### Dataset content
|---|
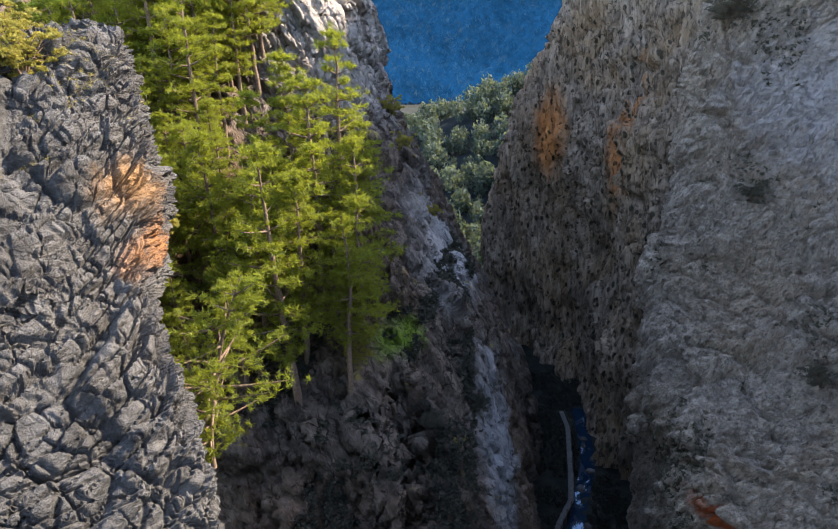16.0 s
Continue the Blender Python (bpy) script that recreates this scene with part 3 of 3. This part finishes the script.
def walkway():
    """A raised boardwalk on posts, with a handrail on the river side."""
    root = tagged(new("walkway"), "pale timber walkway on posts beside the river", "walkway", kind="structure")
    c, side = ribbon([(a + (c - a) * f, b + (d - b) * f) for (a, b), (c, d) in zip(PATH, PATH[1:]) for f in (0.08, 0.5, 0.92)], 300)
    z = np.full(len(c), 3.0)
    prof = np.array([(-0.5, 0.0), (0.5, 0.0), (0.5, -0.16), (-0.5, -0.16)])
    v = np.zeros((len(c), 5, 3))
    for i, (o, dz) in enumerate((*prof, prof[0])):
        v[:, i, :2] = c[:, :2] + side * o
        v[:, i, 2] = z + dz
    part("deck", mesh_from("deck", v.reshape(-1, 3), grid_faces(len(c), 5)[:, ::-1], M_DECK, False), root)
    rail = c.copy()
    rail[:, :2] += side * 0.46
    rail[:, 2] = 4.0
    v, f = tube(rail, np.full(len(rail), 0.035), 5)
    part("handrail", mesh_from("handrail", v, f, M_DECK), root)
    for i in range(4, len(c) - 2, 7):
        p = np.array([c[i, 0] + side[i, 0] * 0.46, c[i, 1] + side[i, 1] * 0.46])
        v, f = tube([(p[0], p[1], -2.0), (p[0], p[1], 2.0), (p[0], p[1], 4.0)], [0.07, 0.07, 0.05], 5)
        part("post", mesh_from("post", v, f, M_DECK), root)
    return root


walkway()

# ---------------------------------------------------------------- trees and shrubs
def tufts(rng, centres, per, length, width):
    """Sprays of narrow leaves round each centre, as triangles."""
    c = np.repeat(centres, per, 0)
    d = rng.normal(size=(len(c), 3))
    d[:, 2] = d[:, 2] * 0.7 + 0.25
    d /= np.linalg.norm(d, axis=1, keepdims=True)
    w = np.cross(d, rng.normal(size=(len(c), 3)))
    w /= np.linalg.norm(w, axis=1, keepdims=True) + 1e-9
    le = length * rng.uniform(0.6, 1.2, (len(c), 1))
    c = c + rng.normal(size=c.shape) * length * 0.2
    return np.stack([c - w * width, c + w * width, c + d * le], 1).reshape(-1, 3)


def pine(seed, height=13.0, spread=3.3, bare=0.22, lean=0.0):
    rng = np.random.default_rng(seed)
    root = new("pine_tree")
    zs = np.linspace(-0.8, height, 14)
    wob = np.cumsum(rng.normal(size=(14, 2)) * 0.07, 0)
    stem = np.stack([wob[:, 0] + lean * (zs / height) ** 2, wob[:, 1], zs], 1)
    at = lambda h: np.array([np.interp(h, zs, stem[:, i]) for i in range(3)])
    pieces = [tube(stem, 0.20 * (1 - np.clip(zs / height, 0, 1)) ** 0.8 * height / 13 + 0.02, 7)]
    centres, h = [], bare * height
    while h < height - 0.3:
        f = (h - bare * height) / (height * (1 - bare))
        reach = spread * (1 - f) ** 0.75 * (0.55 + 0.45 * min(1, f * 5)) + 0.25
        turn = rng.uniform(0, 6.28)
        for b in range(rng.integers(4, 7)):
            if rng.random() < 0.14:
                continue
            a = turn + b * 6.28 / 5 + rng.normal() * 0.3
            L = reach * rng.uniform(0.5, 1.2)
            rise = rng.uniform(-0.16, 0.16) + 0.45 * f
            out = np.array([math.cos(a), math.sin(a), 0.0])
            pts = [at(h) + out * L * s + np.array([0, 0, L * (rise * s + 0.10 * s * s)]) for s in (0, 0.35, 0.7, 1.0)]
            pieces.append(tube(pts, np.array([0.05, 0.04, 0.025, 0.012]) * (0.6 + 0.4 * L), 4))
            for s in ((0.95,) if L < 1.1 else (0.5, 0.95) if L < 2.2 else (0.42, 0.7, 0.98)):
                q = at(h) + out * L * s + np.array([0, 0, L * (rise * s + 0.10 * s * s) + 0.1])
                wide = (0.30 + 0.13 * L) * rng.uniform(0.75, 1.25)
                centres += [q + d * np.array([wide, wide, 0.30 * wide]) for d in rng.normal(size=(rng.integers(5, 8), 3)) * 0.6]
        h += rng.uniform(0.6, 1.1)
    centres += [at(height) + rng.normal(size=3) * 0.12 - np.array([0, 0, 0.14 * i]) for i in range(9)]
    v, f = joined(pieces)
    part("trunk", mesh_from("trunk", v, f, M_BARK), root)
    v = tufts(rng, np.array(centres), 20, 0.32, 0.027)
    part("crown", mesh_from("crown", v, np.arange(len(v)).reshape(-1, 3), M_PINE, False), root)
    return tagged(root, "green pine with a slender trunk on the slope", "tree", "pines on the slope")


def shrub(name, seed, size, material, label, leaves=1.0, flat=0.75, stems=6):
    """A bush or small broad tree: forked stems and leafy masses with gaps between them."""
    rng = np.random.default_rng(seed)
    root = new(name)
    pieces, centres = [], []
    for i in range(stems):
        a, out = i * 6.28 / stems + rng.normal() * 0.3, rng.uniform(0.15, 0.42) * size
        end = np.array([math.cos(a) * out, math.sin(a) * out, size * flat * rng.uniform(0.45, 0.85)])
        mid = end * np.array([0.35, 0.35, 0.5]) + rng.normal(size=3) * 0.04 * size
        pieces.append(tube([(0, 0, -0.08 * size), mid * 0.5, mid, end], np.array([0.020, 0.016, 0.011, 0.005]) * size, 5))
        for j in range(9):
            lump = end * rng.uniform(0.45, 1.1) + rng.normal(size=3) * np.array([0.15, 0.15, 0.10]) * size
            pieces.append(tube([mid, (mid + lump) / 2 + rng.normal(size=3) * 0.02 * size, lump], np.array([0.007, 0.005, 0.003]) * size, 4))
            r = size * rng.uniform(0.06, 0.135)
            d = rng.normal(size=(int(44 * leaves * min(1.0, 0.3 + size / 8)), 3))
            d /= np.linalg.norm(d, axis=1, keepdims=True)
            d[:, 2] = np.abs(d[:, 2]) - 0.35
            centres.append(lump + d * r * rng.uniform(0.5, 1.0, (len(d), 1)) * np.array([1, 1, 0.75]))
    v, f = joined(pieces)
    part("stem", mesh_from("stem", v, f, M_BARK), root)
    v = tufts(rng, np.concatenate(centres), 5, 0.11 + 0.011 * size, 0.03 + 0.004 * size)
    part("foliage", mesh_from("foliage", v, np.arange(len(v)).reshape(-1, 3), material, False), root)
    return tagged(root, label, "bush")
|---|
### Required work
The data above should be repeated exactly, minus any pictures.

### Answer to the problem
16.0 s
Continue the Blender Python (bpy) script that recreates this scene with part 3 of 3. This part finishes the script.
def walkway():
    """A raised boardwalk on posts, with a handrail on the river side."""
    root = tagged(new("walkway"), "pale timber walkway on posts beside the river", "walkway", kind="structure")
    c, side = ribbon([(a + (c - a) * f, b + (d - b) * f) for (a, b), (c, d) in zip(PATH, PATH[1:]) for f in (0.08, 0.5, 0.92)], 300)
    z = np.full(len(c), 3.0)
    prof = np.array([(-0.5, 0.0), (0.5, 0.0), (0.5, -0.16), (-0.5, -0.16)])
    v = np.zeros((len(c), 5, 3))
    for i, (o, dz) in enumerate((*prof, prof[0])):
        v[:, i, :2] = c[:, :2] + side * o
        v[:, i, 2] = z + dz
    part("deck", mesh_from("deck", v.reshape(-1, 3), grid_faces(len(c), 5)[:, ::-1], M_DECK, False), root)
    rail = c.copy()
    rail[:, :2] += side * 0.46
    rail[:, 2] = 4.0
    v, f = tube(rail, np.full(len(rail), 0.035), 5)
    part("handrail", mesh_from("handrail", v, f, M_DECK), root)
    for i in range(4, len(c) - 2, 7):
        p = np.array([c[i, 0] + side[i, 0] * 0.46, c[i, 1] + side[i, 1] * 0.46])
        v, f = tube([(p[0], p[1], -2.0), (p[0], p[1], 2.0), (p[0], p[1], 4.0)], [0.07, 0.07, 0.05], 5)
        part("post", mesh_from("post", v, f, M_DECK), root)
    return root


walkway()

# ---------------------------------------------------------------- trees and shrubs
def tufts(rng, centres, per, length, width):
    """Sprays of narrow leaves round each centre, as triangles."""
    c = np.repeat(centres, per, 0)
    d = rng.normal(size=(len(c), 3))
    d[:, 2] = d[:, 2] * 0.7 + 0.25
    d /= np.linalg.norm(d, axis=1, keepdims=True)
    w = np.cross(d, rng.normal(size=(len(c), 3)))
    w /= np.linalg.norm(w, axis=1, keepdims=True) + 1e-9
    le = length * rng.uniform(0.6, 1.2, (len(c), 1))
    c = c + rng.normal(size=c.shape) * length * 0.2
    return np.stack([c - w * width, c + w * width, c + d * le], 1).reshape(-1, 3)


def pine(seed, height=13.0, spread=3.3, bare=0.22, lean=0.0):
    rng = np.random.default_rng(seed)
    root = new("pine_tree")
    zs = np.linspace(-0.8, height, 14)
    wob = np.cumsum(rng.normal(size=(14, 2)) * 0.07, 0)
    stem = np.stack([wob[:, 0] + lean * (zs / height) ** 2, wob[:, 1], zs], 1)
    at = lambda h: np.array([np.interp(h, zs, stem[:, i]) for i in range(3)])
    pieces = [tube(stem, 0.20 * (1 - np.clip(zs / height, 0, 1)) ** 0.8 * height / 13 + 0.02, 7)]
    centres, h = [], bare * height
    while h < height - 0.3:
        f = (h - bare * height) / (height * (1 - bare))
        reach = spread * (1 - f) ** 0.75 * (0.55 + 0.45 * min(1, f * 5)) + 0.25
        turn = rng.uniform(0, 6.28)
        for b in range(rng.integers(4, 7)):
            if rng.random() < 0.14:
                continue
            a = turn + b * 6.28 / 5 + rng.normal() * 0.3
            L = reach * rng.uniform(0.5, 1.2)
            rise = rng.uniform(-0.16, 0.16) + 0.45 * f
            out = np.array([math.cos(a), math.sin(a), 0.0])
            pts = [at(h) + out * L * s + np.array([0, 0, L * (rise * s + 0.10 * s * s)]) for s in (0, 0.35, 0.7, 1.0)]
            pieces.append(tube(pts, np.array([0.05, 0.04, 0.025, 0.012]) * (0.6 + 0.4 * L), 4))
            for s in ((0.95,) if L < 1.1 else (0.5, 0.95) if L < 2.2 else (0.42, 0.7, 0.98)):
                q = at(h) + out * L * s + np.array([0, 0, L * (rise * s + 0.10 * s * s) + 0.1])
                wide = (0.30 + 0.13 * L) * rng.uniform(0.75, 1.25)
                centres += [q + d * np.array([wide, wide, 0.30 * wide]) for d in rng.normal(size=(rng.integers(5, 8), 3)) * 0.6]
        h += rng.uniform(0.6, 1.1)
    centres += [at(height) + rng.normal(size=3) * 0.12 - np.array([0, 0, 0.14 * i]) for i in range(9)]
    v, f = joined(pieces)
    part("trunk", mesh_from("trunk", v, f, M_BARK), root)
    v = tufts(rng, np.array(centres), 20, 0.32, 0.027)
    part("crown", mesh_from("crown", v, np.arange(len(v)).reshape(-1, 3), M_PINE, False), root)
    return tagged(root, "green pine with a slender trunk on the slope", "tree", "pines on the slope")


def shrub(name, seed, size, material, label, leaves=1.0, flat=0.75, stems=6):
    """A bush or small broad tree: forked stems and leafy masses with gaps between them."""
    rng = np.random.default_rng(seed)
    root = new(name)
    pieces, centres = [], []
    for i in range(stems):
        a, out = i * 6.28 / stems + rng.normal() * 0.3, rng.uniform(0.15, 0.42) * size
        end = np.array([math.cos(a) * out, math.sin(a) * out, size * flat * rng.uniform(0.45, 0.85)])
        mid = end * np.array([0.35, 0.35, 0.5]) + rng.normal(size=3) * 0.04 * size
        pieces.append(tube([(0, 0, -0.08 * size), mid * 0.5, mid, end], np.array([0.020, 0.016, 0.011, 0.005]) * size, 5))
        for j in range(9):
            lump = end * rng.uniform(0.45, 1.1) + rng.normal(size=3) * np.array([0.15, 0.15, 0.10]) * size
            pieces.append(tube([mid, (mid + lump) / 2 + rng.normal(size=3) * 0.02 * size, lump], np.array([0.007, 0.005, 0.003]) * size, 4))
            r = size * rng.uniform(0.06, 0.135)
            d = rng.normal(size=(int(44 * leaves * min(1.0, 0.3 + size / 8)), 3))
            d /= np.linalg.norm(d, axis=1, keepdims=True)
            d[:, 2] = np.abs(d[:, 2]) - 0.35
            centres.append(lump + d * r * rng.uniform(0.5, 1.0, (len(d), 1)) * np.array([1, 1, 0.75]))
    v, f = joined(pieces)
    part("stem", mesh_from("stem", v, f, M_BARK), root)
    v = tufts(rng, np.concatenate(centres), 5, 0.11 + 0.011 * size, 0.03 + 0.004 * size)
    part("foliage", mesh_from("foliage", v, np.arange(len(v)).reshape(-1, 3), material, False), root)
    return tagged(root, label, "bush")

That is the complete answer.